IZA DP No. 969: Identification, Characteristics and Impact of Faked Interviews in Surveys: An Analysis by Means of Genuine Fakes in the Raw Data of SOEP
published in: Allgemeines Statistisches Archiv, 2005, 89 (1), 7-20
To the best of our knowledge, most of the few methodological studies which analyze the impact of faked interviews on survey results are based on "artificial fakes" generated by project students in a "laboratory environment". In contrast, panel data provide a unique opportunity to identify data which are actually faked by interviewers. By comparing data of two waves almost all fakes are easily identifiable. So the raw data of the German Socio-Economic Panel Study (SOEP) provide a rich source of faked interviews because it is built on several sub-samples.

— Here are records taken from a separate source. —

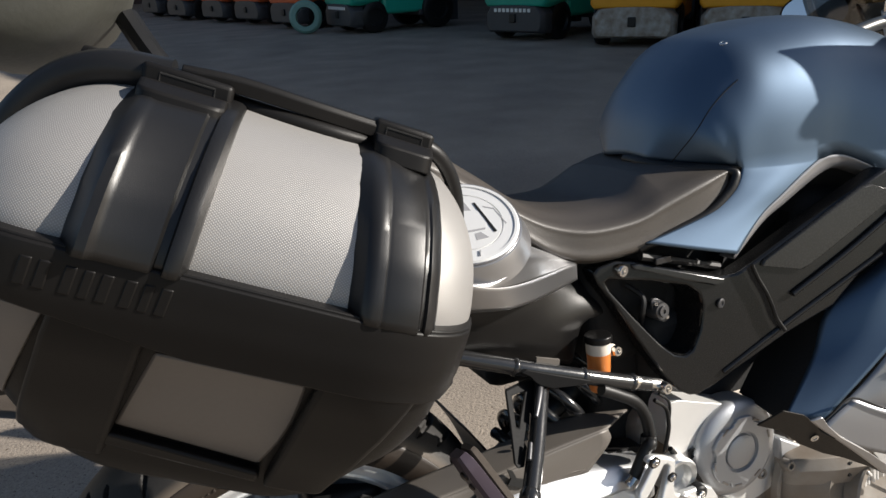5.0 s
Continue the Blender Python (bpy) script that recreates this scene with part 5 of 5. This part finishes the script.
def level(z):
    for a, b in zip(LEVELS, LEVELS[1:]):
        if z <= b[0] or b is LEVELS[-1]:
            t = max(0, min(1, (z - a[0]) / (b[0] - a[0])))
            return [p + (q - p) * t for p, q in zip(a, b)][1:]


def shell_y(x, z):
    """Depth of the outer face, rolling in at both ends."""
    xl, xr, y = level(z)
    low = max(0.0, min(1.0, (-0.02 - z) / 0.05))
    for edge, r in ((x - xl, 0.075 - 0.025 * low), (xr - x, 0.10 - 0.055 * low)):
        if edge < r:
            e = max(0.0, 1 - edge / r)
            y += r * 0.8 * (1 - math.sqrt(max(0.0, 1 - e ** 2.3)))
    return y


def case_loop(z, off=0.0):
    xl, xr, yo = level(z)
    pts = []
    for i in range(41):
        t = i / 40
        s = 0.5 - 0.5 * math.cos(math.pi * t)
        x = xl + (xr - xl) * s
        y = min(shell_y(x, z), 0.21)
        pts.append(Vector((x * (1 + off * 2), y - off, z)))
    return pts + [Vector((xr, 0.215, z)), Vector((xl, 0.215, z))]


def case_part(name, bm, mat, parent, label="", **k):
    bmesh.ops.transform(bm, matrix=CASEM, verts=bm.verts)
    return part(name, bm, mat, parent, label, **k)


def wrap(x0, x1, z0, z1, off, nx=10, nz=10, lip=0.006, skew=None):
    """A raised sheet that follows the shell between two heights; x0 and x1 may change with the height."""
    bm = bmesh.new()
    grid = []
    for j in range(nz + 1):
        t = j / nz
        row = []
        for i in range(nx + 1):
            s = i / nx
            za = z0(s) if callable(z0) else z0
            zb = z1(s) if callable(z1) else z1
            z = za + (zb - za) * t
            a = x0(t) if callable(x0) else x0
            b = x1(t) if callable(x1) else x1
            x = a + (b - a) * s
            row.append(Vector((x, shell_y(x, z) - off, z)))
        grid.append(row)
    n, m = len(grid), len(grid[0])
    front = [[bm.verts.new(p) for p in r] for r in grid]
    for j in range(n - 1):
        for i in range(m - 1):
            bm.faces.new((front[j][i], front[j][i + 1], front[j + 1][i + 1], front[j + 1][i]))
    rim = [front[0][i] for i in range(m)] + [front[j][-1] for j in range(1, n)] + [front[-1][i] for i in range(m - 2, -1, -1)] + [front[j][0] for j in range(n - 2, 0, -1)]
    back = [bm.verts.new(v.co + Vector((0, lip + off, 0))) for v in rim]
    for k in range(len(rim)):
        q = (k + 1) % len(rim)
        bm.faces.new((rim[k], rim[q], back[q], back[k]))
    return bm


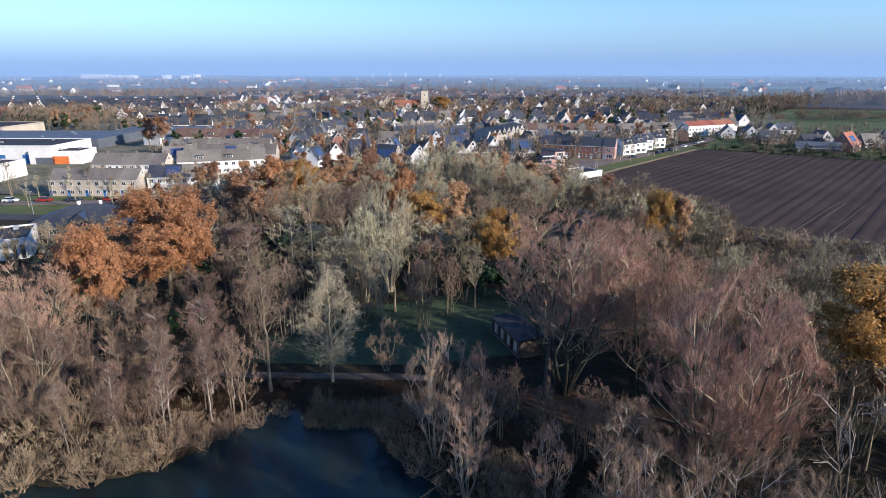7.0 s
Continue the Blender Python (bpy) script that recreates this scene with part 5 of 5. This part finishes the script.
def garden_hedges():
    """Hedges and shrubs in the gardens between the houses."""
    rng = np.random.default_rng(51)
    for name, mat, n, label in (("garden_hedges", "far_green", 460, "clipped green hedges and shrubs in the gardens"), ("garden_shrubs", "twig_far", 1500, "bare brown shrubs and small trees in the gardens")):
        P, H, R = [], [], []
        while len(P) < n:
            y = rng.uniform(290, 735)
            x = rng.uniform(-0.62, 0.42) * y
            if any((x - q.x) ** 2 + (y - q.y) ** 2 < (5.5 if mat == "far_green" else 4.6) ** 2 for q in used) or near_road(x, y) or (x > 60 + (y - 300) * 0.85 and y < 470) or (x < -135 and y < 440):
                continue
            P.append((x, y))
            H.append(rng.uniform(1.2, 3.0) if mat == "far_green" else rng.uniform(3, 10.5))
            R.append(rng.uniform(0.8, 1.8) if mat == "far_green" else rng.uniform(1.6, 3.4))
        far_crowns(name, P, H, R, 46, mat, label, 52)


garden_hedges()
frng = random.Random(91)
for j in range(26):
    yc = 950 + j * 125
    xc = frng.uniform(-0.7, 0.75) * yc
    w_, d = frng.uniform(180, 500), frng.uniform(60, 160)
    slab("meadow", [(xc - w_ / 2, yc), (xc + w_ / 2, yc + 20), (xc + w_ / 2 + 40, yc + d), (xc - w_ / 2 + 30, yc + d)], LAND + 0.08 + 0.012 * j, frng.choice(("meadow", "meadow", "soil")), "flat green pasture far across the plain", "meadow")
for x, y, w_, h in ((-1771, 3000, 120, 20), (-1648, 3010, 118, 17), (-1386, 3010, 20, 18), (-1293, 3010, 30, 15), (-1235, 3010, 15, 20)):
    hall("warehouse", "white distribution warehouse on the horizon", x, y, x + w_, y + 60, h, "white", "felt", vents=2)
for x, y, h in ((-487, 3900, 22), (-381, 3900, 25), (-285, 3950, 22), (-70, 3950, 21)):
    hall("tower_block", "pale tower block on the horizon", x, y, x + 11, y + 11, h, "white", "felt", category="tower block", vents=1)

# horizon haze painted as glowing shells fading into the sky, some amid far houses


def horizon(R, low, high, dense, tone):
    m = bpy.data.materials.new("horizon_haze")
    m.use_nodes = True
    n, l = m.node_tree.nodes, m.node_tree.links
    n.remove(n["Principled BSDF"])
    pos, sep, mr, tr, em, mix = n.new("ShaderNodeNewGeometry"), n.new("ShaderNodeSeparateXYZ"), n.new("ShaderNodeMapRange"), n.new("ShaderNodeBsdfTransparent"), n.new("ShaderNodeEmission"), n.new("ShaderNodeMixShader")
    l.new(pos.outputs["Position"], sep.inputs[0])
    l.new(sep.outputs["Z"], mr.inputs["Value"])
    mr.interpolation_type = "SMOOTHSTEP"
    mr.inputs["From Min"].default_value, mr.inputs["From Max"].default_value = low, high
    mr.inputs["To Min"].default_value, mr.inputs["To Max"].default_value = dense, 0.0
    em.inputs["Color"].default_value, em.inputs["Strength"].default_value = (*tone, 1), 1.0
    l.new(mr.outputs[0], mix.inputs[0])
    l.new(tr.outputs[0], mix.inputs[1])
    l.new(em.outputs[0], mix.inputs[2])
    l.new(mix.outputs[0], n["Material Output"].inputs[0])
    M["haze"] = m
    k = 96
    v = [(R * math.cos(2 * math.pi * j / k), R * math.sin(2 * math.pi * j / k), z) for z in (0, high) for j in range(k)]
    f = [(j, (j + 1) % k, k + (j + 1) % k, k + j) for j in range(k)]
    ob = tagged(new("backdrop", mesh_of("backdrop", v, f, ["haze"])), "glowing see-through shell that paints in blue winter haze", "sky", kind="structure")
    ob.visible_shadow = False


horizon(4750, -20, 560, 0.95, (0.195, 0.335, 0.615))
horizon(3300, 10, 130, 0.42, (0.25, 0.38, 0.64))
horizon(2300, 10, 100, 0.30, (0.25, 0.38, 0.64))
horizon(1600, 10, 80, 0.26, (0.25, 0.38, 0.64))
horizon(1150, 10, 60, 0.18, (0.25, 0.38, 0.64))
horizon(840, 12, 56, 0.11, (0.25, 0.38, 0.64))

# ---------------------------------------------------------------- park things


def bench(x, y, turn):
    ob = new("park_bench")
    tagged(ob, "red-brown wooden park bench beside the path", "bench")
    ob.matrix_world = pose(x, y, LAND + 0.05, 0, 0, turn)
    for j in range(3):
        part("seat_slat", Boxes().box(-0.9, -0.22 + 0.15 * j, 0.43, 0.9, -0.09 + 0.15 * j, 0.47).mesh("seat_slat", "brick"), ob)
    for j in range(2):
        part("back_slat", Boxes().box(-0.9, 0.24, 0.58 + 0.17 * j, 0.9, 0.28, 0.70 + 0.17 * j).mesh("back_slat", "brick"), ob)
    for sx in (-0.7, 0.7):
        part("leg", Boxes().box(sx - 0.04, -0.2, 0, sx + 0.04, 0.24, 0.43).box(sx - 0.04, 0.28, 0, sx + 0.04, 0.34, 0.9).mesh("leg", "timber"), ob)


bench(-22.0, 105.4, 0)
bench(-33.5, 110.2, 180)


def shelter():
    ob = new("park_shelter")
    tagged(ob, "open timber park shelter with a dark flat roof", "shelter")
    ob.matrix_world = pose(8.6, 118.1, LAND + 0.06, 0, 0, -70.2)
    part("roof", Boxes().prism([(-2.1, 2.5), (2.1, 2.9), (2.1, 3.1), (-2.1, 2.7)], -4.9, 4.9).mesh("roof", "felt"), ob, "", pose(0, 0, 0, 0, 0, 90))
    for j in range(5):
        x = -4.5 + 2.25 * j
        part("post", Boxes().box(x - 0.12, -1.95, 0, x + 0.12, -1.71, 2.52).mesh("post", "timber"), ob)
        part("post", Boxes().box(x - 0.13, 1.69, 0, x + 0.13, 1.9, 2.85).mesh("post", "timber"), ob)
    part("back_wall", Boxes().box(-4.6, 1.9, 0, 4.6, 2.0, 2.85).mesh("back_wall", "timber"), ob)
    part("end_wall", Boxes().box(4.62, -1.7, 0, 4.72, 1.9, 2.5).mesh("end_wall", "timber"), ob)
    part("fascia", Boxes().box(-4.92, -2.16, 2.42, 4.92, -2.11, 2.72).mesh("fascia", "timber"), ob)
    part("floor", Boxes().box(-4.8, -2.0, 0.0, 4.8, 2.05, 0.1).mesh("floor", "paving"), ob)
    for j in range(4):
        x = -3.37 + 2.25 * j
        part("panel", Boxes().box(x - 0.5, -1.86, 0.5, x + 0.5, -1.80, 2.1).mesh("panel", "stone"), ob)
        part("low_wall", Boxes().box(x - 1.0, -1.88, 0.0, x + 1.0, -1.78, 0.5).mesh("low_wall", "timber"), ob)


shelter()


def car(x, y, turn, paint, label):
    ob = new("car")
    tagged(ob, label, "car", "parked cars")
    ob.matrix_world = pose(x, y, LAND + 0.16, 0, 0, turn)
    part("body", Boxes().prism([(-2.15, 0.3), (2.1, 0.3), (2.15, 0.75), (1.2, 0.92), (-2.1, 0.95), (-2.2, 0.7)], -0.86, 0.86).mesh("body", paint), ob)
    part("cabin", Boxes().prism([(-1.9, 0.95), (1.1, 0.93), (0.4, 1.42), (-1.4, 1.45)], -0.74, 0.74).mesh("cabin", "glass"), ob)
    part("car_roof", Boxes().box(-1.35, -0.7, 1.45, 0.38, 0.7, 1.50).mesh("car_roof", paint), ob)
    ang = [2 * math.pi * j / 12 for j in range(12)]
    for wx_ in (-1.35, 1.3):
        for s in (-1, 1):
            part("wheel", Boxes().prism([(wx_ + 0.32 * math.cos(a), 0.3 + 0.32 * math.sin(a)) for a in ang], s * 0.88 - 0.1, s * 0.88 + 0.1).mesh("wheel", "rubber"), ob)
    return ob


for x, y, t, p, lb in ((-139, 217.5, 5, "car_white", "white car parked on the brick street"), (-128.7, 218.1, 5, "car_red", "dark red car parked on the brick street"), (-0.4, 176.7, -5, "car_white", "white car on the village road"), (4, 180.2, 175, "car_dark", "dark car on the village road"),
                       (101.5, 333, 46, "car_dark", "dark car parked by the field road"), (106.5, 338.3, 46, "car_dark", "dark blue car parked by the field road"), (111.5, 343.5, 46, "car_dark", "dark car parked by the field road"), (124.3, 359.5, 50, "car_white", "white car parked by the field road"),
                       (137.8, 376, 50, "car_white", "white van-like car parked by the field road"), (142.1, 381.5, 50, "car_white", "white car parked near the junction"), (84.5, 318, 46, "car_dark", "dark car on the field road"), (-28.3, 289.4, 80, "car_dark", "dark car beside the houses"),
                       (-119.5, 218.7, 5, "car_dark", "dark car parked on the brick street"), (-108.3, 219.3, 5, "car_red", "red car parked on the brick street")):
    car(x, y, t, p, lb)


def street_lamp(x, y, turn):
    ob = new("street_lamp")
    tagged(ob, "slim galvanised street lamp", "lamp", "street lamps")
    ob.matrix_world = pose(x, y, LAND, 0, 0, turn)
    ang = [2 * math.pi * j / 8 for j in range(8)]
    v = [(0.09 * math.cos(a), 0.09 * math.sin(a), 0) for a in ang] + [(0.05 * math.cos(a), 0.05 * math.sin(a), 6.5) for a in ang]
    part("pole", mesh_of("pole", v, [(j, (j + 1) % 8, 8 + (j + 1) % 8, 8 + j) for j in range(8)], ["metal"]), ob)
    part("lamp_head", Boxes().box(-0.15, -0.2, 6.45, 0.9, 0.2, 6.65).mesh("lamp_head", "metal"), ob)


for x, y, t in ((75, 304.5, 140), (94, 324, 140), (115, 345.4, 140), (60, 287.5, 140), (-120.8, 201, 90), (-20.5, 184.6, 90), (-96.1, 217.4, 90)):
    street_lamp(x, y, t)


def fallen_branch(x, y, turn, ln):
    rng = np.random.default_rng(3)
    p0, p1 = np.array([[0, 0, 0.35]]), np.array([[ln, 0, 0.02]])
    main = curves_from(p0, np.array([[0.97, 0.15, 0.08]]), p1, 8)
    side = offshoots(main, 6, 0.3, 0.95, 1.1, 0.9, 0.0, None, rng, 3)
    ob = tagged(new("fallen_branch"), "bare grey branch fallen into the pond", "branch")
    ob.matrix_world = pose(x, y, 0, 0, 0, turn)
    part("stem", joined("stem", [tubes(main, np.linspace(0.07, 0.02, 8)[None], 6)], "bark_brown", True), ob)
    for s in side:
        part("twig", joined("twig", [tubes(s[None], np.linspace(0.025, 0.01, 3)[None], 4)], "bark_brown", True), ob)


def snag(x, y, turn):
    """An old dark trunk, broken off high up, with one bent branch left."""
    ob = tagged(new("dead_tree"), "old dark broken tree trunk with one bent branch", "tree")
    ob.matrix_world = pose(x, y, LAND - 0.05, 0, 0, turn)
    stem = curves_from(np.array([[0, 0, 0.0]]), np.array([[0.04, 0.02, 1.0]]), np.array([[0.3, 0.1, 8.5]]), 8)
    part("trunk", joined("trunk", [tubes(stem, np.array([[0.62, 0.48, 0.45, 0.42, 0.4, 0.36, 0.33, 0.2]]), 9)], "timber", True), ob)
    for z, ln, rise, r in ((4.2, 4.2, 1.1, 0.17), (6.6, 2.2, 1.6, 0.12), (7.6, -2.6, 2.0, 0.13)):
        arm = curves_from(np.array([[0.2, 0.05, z]]), np.array([[0.9 * (1 if ln > 0 else -1), 0.1, -0.35]]), np.array([[ln, 0.5, z + rise]]), 7)
        part("branch", joined("branch", [tubes(arm, np.linspace(r, 0.03, 7)[None], 6)], "bark_brown", True), ob)


snag(10.7, 102.6, 15)
fallen_branch(-1.0, 84.3, 215, 4.6)
fallen_branch(-2.4, 86.4, 222, 3.4)
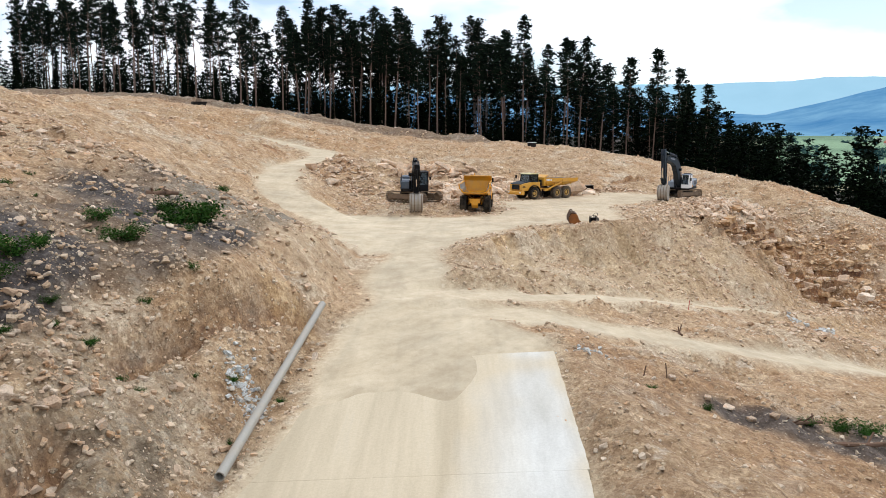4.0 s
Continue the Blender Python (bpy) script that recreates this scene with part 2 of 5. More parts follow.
TRACK_STEEL = plain("track_steel", (0.17, 0.125, 0.09), 0.7, 0.3, 0.7, (0.34, 0.23, 0.13), 2.5)
# darker rust for the spare bucket's inside, its shade put into the colour
SHADED_RUST = plain("shaded_rusty_steel", (0.05, 0.022, 0.01), 0.85, 0.0, 0.6, (0.14, 0.06, 0.02), 2.2)
RUST = plain("rusty_steel", (0.26, 0.092, 0.02), 0.85, 0.0, 0.75, (0.085, 0.04, 0.02), 2.2)
CHROME = plain("chrome_rod", (0.75, 0.75, 0.76), 0.15, 1.0, 0.0)
TRAY = plain("scoured_steel_tray", (0.22, 0.22, 0.225), 0.45, 0.25, 0.7, (0.28, 0.20, 0.13), 0.8)
BARK = plain("pine_bark", (0.16, 0.095, 0.06), 0.95, 0, 0.8, (0.06, 0.045, 0.035), 1.2)
DARK_WOOD = plain("dark_wood", (0.035, 0.022, 0.014), 0.95, 0, 0.5, (0.10, 0.07, 0.045), 3.0)
PINE_BARK = plain("pale_pine_bark", (0.17, 0.112, 0.085), 0.95, 0, 0.6, (0.10, 0.07, 0.055), 1.2)
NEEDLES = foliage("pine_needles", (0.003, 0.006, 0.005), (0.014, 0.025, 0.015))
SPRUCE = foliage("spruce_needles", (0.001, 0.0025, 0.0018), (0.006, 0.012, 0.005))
# bush leaves again, with the wood's shade put into the colour
SHADED_LEAVES = foliage("shaded_leaves", (0.0015, 0.004, 0.001), (0.012, 0.030, 0.006))
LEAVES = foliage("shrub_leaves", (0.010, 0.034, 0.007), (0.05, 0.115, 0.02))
BIRCH = foliage("birch_leaves", (0.05, 0.08, 0.05), (0.12, 0.16, 0.10))
RED = plain("red_paint", (0.5, 0.06, 0.04), 0.6)
PIPE = plain("grey_pipe", (0.30, 0.29, 0.26), 0.6, 0, 0.5, (0.40, 0.32, 0.22))


def make_glass():
    m, t, b = material("tinted_glass", 0.03)
    b.inputs["Base Color"].default_value = (0.22, 0.27, 0.28, 1)
    b.inputs["Transmission Weight"].default_value = 0.92
    b.inputs["IOR"].default_value = 1.45
    return m


GLASS = make_glass()


# ---- meshes ----
def mesh_object(name, verts, faces, mat, parent=None, label="", smooth=False):
    me = bpy.data.meshes.new(name)
    me.from_pydata([tuple(map(float, v)) for v in verts], [], [tuple(map(int, f)) for f in faces])
    me.materials.append(mat)
    if smooth:
        me.polygons.foreach_set("use_smooth", [True] * len(me.polygons))
    me.update()
    ob = new(name, me)
    ob.parent = parent
    return tagged(ob, label)


def part(name, bm, mat, parent=None, label="", smooth=False):
    me = bpy.data.meshes.new(name)
    bmesh.ops.recalc_face_normals(bm, faces=bm.faces)
    bm.to_mesh(me)
    bm.free()
    me.materials.append(mat)
    if smooth:
        me.polygons.foreach_set("use_smooth", [True] * len(me.polygons))
    ob = new(name, me)
    ob.parent = parent
    return tagged(ob, label)


def thing(name, m, label, category, group="", kind=""):
    e = new(name)
    e.matrix_world = m
    return tagged(e, label, category, group, kind)


def far_land(name, low, high, haze_glow, strength):
    """Wooded hills far off; the haze of lit air is painted in as glow."""
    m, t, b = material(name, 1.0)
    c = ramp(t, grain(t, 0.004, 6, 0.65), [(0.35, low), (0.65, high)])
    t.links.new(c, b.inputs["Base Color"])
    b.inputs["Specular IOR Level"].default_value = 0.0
    t.links.new(blend(t, 0.5, blend(t, 1.0, c, haze_glow, "MULTIPLY"), haze_glow), b.inputs["Emission Color"])
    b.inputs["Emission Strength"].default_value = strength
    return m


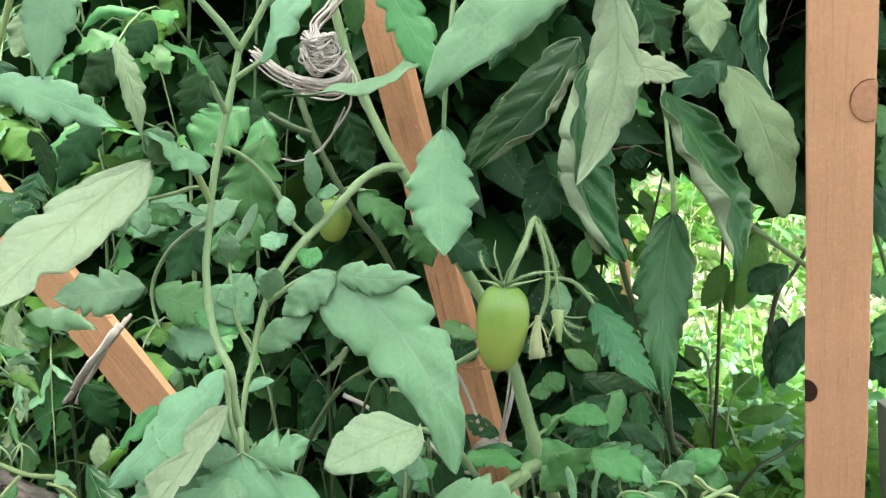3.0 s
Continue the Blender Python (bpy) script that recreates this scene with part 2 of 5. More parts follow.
def smooth_line(points, steps):
    """A Catmull-Rom line through points, as rows."""
    p = np.array(points, float)
    p = np.vstack([2 * p[0] - p[1], p, 2 * p[-1] - p[-2]])
    rows = []
    for i in range(1, len(p) - 2):
        for k in range(steps):
            s = k / steps
            a, b, c, d = p[i - 1], p[i], p[i + 1], p[i + 2]
            rows.append(0.5 * (2 * b + (c - a) * s + (2 * a - 5 * b + 4 * c - d) * s**2 + (3 * b - a - 3 * c + d) * s**3))
    rows.append(p[-2])
    return np.array(rows)


def tube_data(points, r0, r1, sides=8, steps=5, lumps=0.08, seed=0, flat=1.0):
    rng = np.random.default_rng(seed)
    line = smooth_line(points, steps)
    n = len(line)
    ahead = np.gradient(line, axis=0)
    ahead /= np.linalg.norm(ahead, axis=1)[:, None] + 1e-12
    side = np.cross(ahead, (0.31, -0.9, 0.3))
    side /= np.linalg.norm(side, axis=1)[:, None] + 1e-12
    up = np.cross(side, ahead)
    radius = np.linspace(r0, r1, n) * (1 + lumps * rng.normal(size=n).clip(-1.5, 1.5))
    turn = np.linspace(0, 2 * np.pi, sides, endpoint=False)
    ring = line[:, None] + radius[:, None, None] * (np.cos(turn)[None, :, None] * side[:, None] + flat * np.sin(turn)[None, :, None] * up[:, None])
    verts = ring.reshape(-1, 3)
    faces = [(i * sides + j, i * sides + (j + 1) % sides, (i + 1) * sides + (j + 1) % sides, (i + 1) * sides + j) for i in range(n - 1) for j in range(sides)]
    faces += [tuple(range(sides))[::-1], tuple((n - 1) * sides + j for j in range(sides))]
    return verts, faces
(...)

However, because interviewers know that panel respondents will be interviewed again over the course of time, clever interviewers will not fake panel interviews. In fact, in raw data of SOEP the share is about only 0.5 percent of all records. The fakes are used for an analysis of the potential impact of non detected fakes on survey results. The major result is that the faked records have no impact on the mean and the proportions. But in very rare, exceptional cases there may be a bias in estimates of correlations and regression coefficients if fakes would not be detected. One should note that – except for some fakes in the first two waves of sample E – faked data were never disseminated within the widely-used SOEP. The fakes were detected before the data were released.